It was not the first time Kimbrelle Eugene Kyereh had campaigned for better regulation of the choking sprawl of fossil fuel and petrochemical facilities that surround St Rose – and countless other communities up and down the Mississippi River.
But this marked the first time residents have grappled with a toxic chemical facility that its operators claim to be a clean energy innovator and that stands to benefit from taxpayer subsidies and unprecedented tax credits supposedly designed to tackle the climate emergency.
Kyereh informed neighbors that international investors want to build a “blue” ammonia and “clean” hydrogen plant across the fence line – on the same site as a crude oil storage and export terminal which residents say spews noxious fumes that make it hard to breathe.
Ammonia is a toxic substance made by stripping hydrogen from fossil gas and nitrogen from air, and is mostly used for synthetic fertilizer. The St Charles Clean Fuels (SCCF) project claims it will capture and sequester the carbon dioxide (CO2), the planet-warming greenhouse gas generated as a byproduct, making its ammonia cleaner or “blue”.

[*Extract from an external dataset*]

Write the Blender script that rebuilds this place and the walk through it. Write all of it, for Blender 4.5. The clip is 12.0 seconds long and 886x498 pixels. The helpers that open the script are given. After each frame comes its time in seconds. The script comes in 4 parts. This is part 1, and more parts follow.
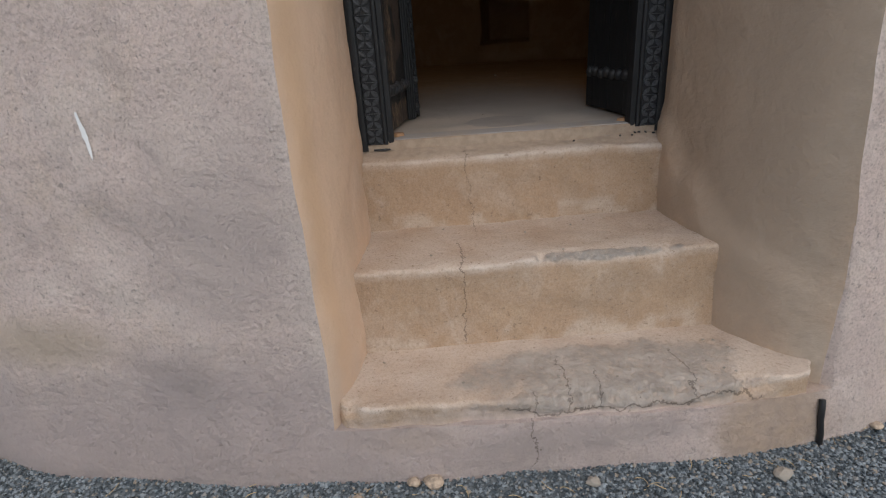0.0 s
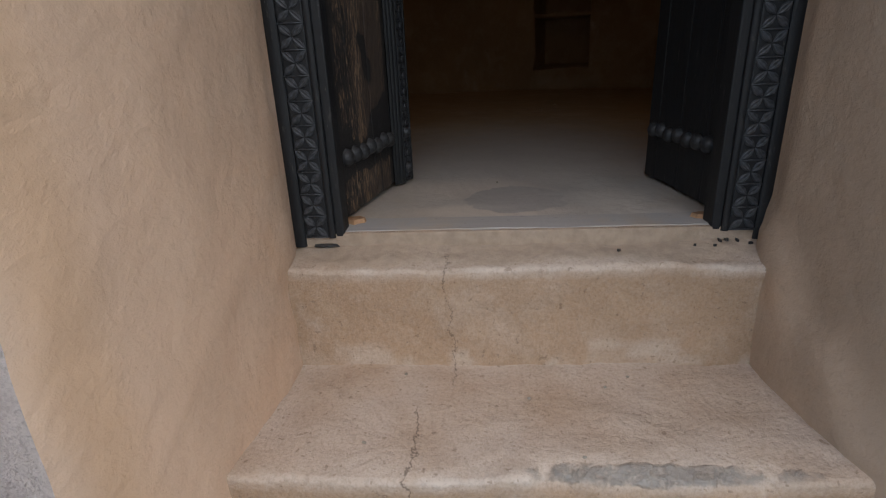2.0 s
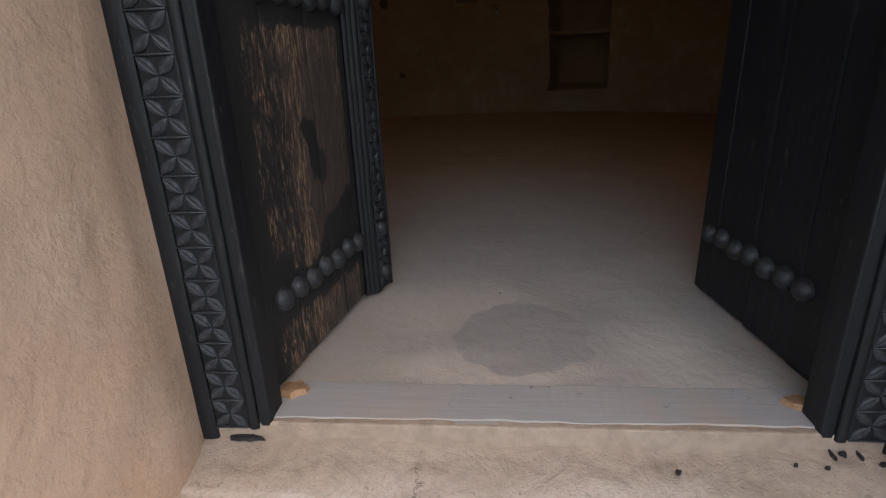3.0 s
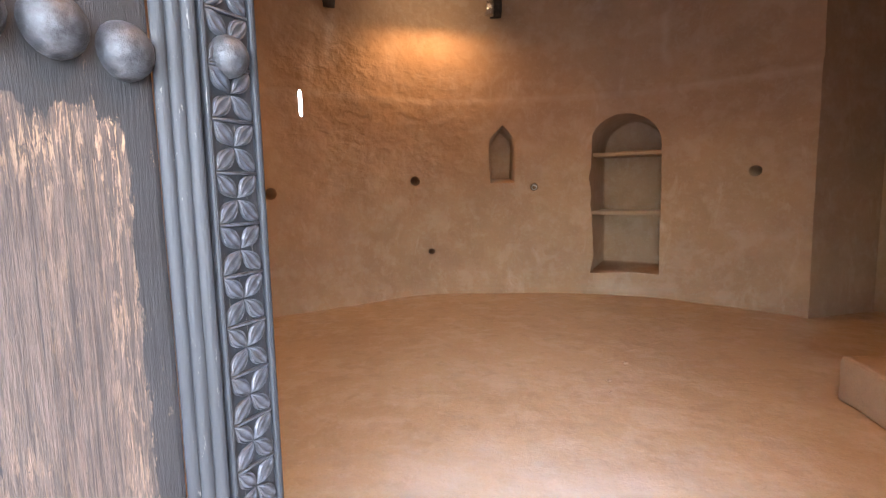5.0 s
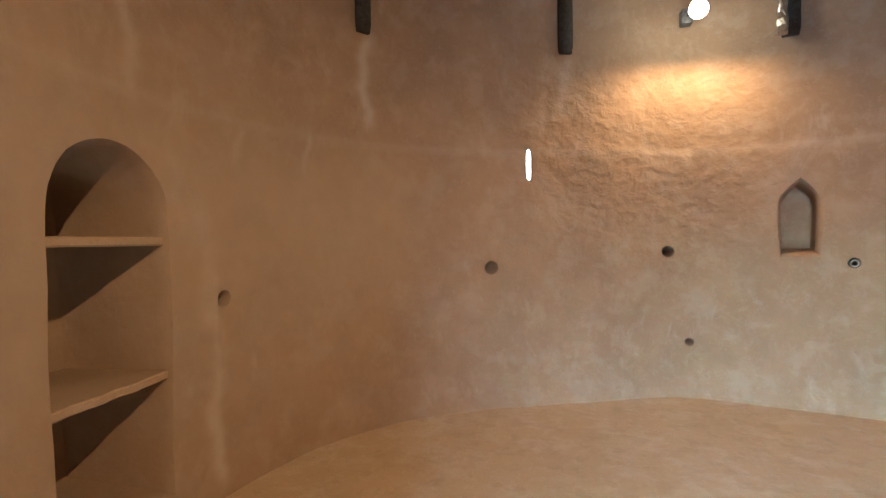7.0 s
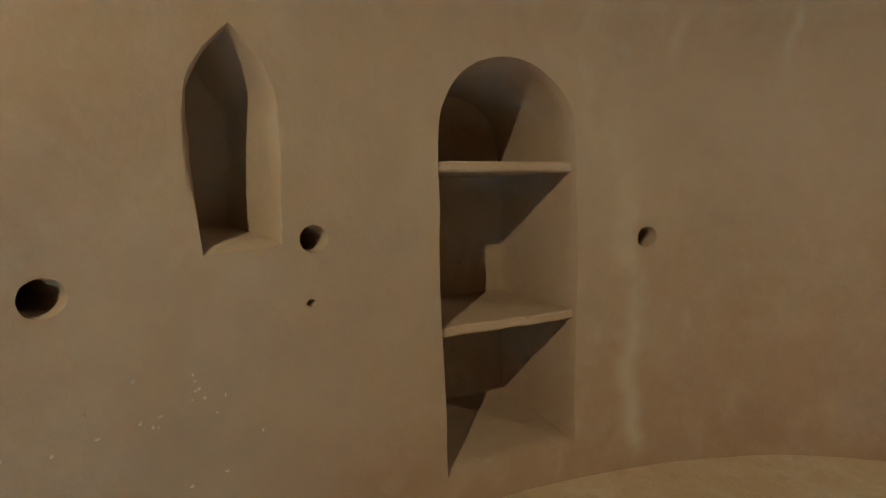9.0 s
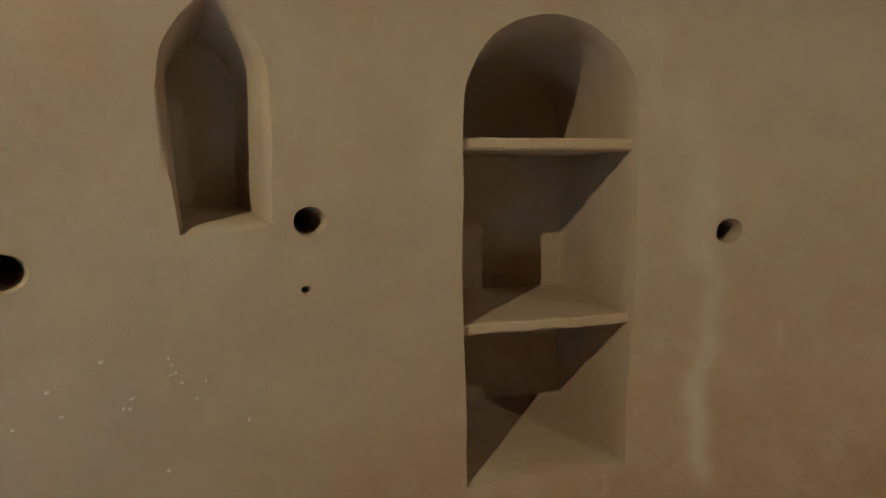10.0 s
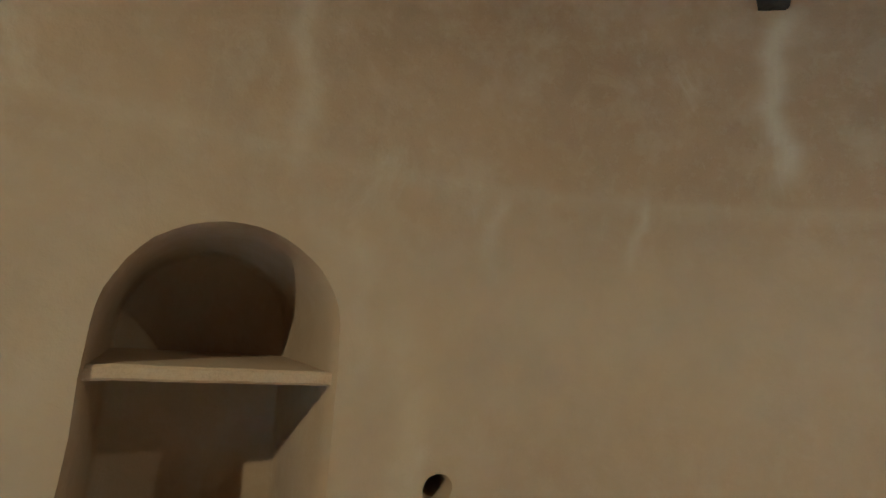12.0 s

In theory, the waste CO2 will be compressed, transported in special pipelines and injected deep into underground rock formations for storage, ostensibly forever, for which the company would qualify for federal tax credits for each ton of carbon stored. The SCCF project says that the ammonia will be sold for fertilizer feedstock or so-called “blue” hydrogen – promoted as a “clean” fuel by the fossil fuel industry, which also earns tax credits for it.
“The SCCF low carbon approach is expected to reduce CO2 equivalent emissions by more than 90% compared to traditional ammonia production … Financing and building infrastructure that deploys cleaner solutions like blue ammonia is essential to fighting climate change,” said a spokesperson for the SCCF project, which is majority-owned by a Danish investment company.
But industry claims about the climate credentials of “blue” hydrogen and ammonia have been debunked by scientists without fossil fuel ties. The process depends on fossil gas, a major driver of global heating, as a raw material and energy source – which both emits CO2 and leads to substantial upstream emissions of methane, a powerful greenhouse gas.
“‘Blue’ hydrogen is a marketing scam, pure and simple. The facts do not back up industry hype,” said Robert Howarth, professor of ecology and environmental biology at Cornell University, and co-author of a seminal study discrediting industry claims about hydrogen.
“The best any plant has done for net CO2 capture is 25% to 30%, and that’s before the very potent methane [leaks]. The 90% capture rate the industry claims is pure nonsense,” Howarth added.
In addition, ammonia production generates air pollutants such as nitrogen oxide, particulate matter and volatile organic compounds – a toxic mix already choking residents in Cancer Alley. CO2, itself an asphyxiant and intoxicant, also poses a threat as leaks can cause injury or death by replacing oxygen in the air – which makes St Rose residents Randy and Dedra Moses fear for the safety of their grandchildren.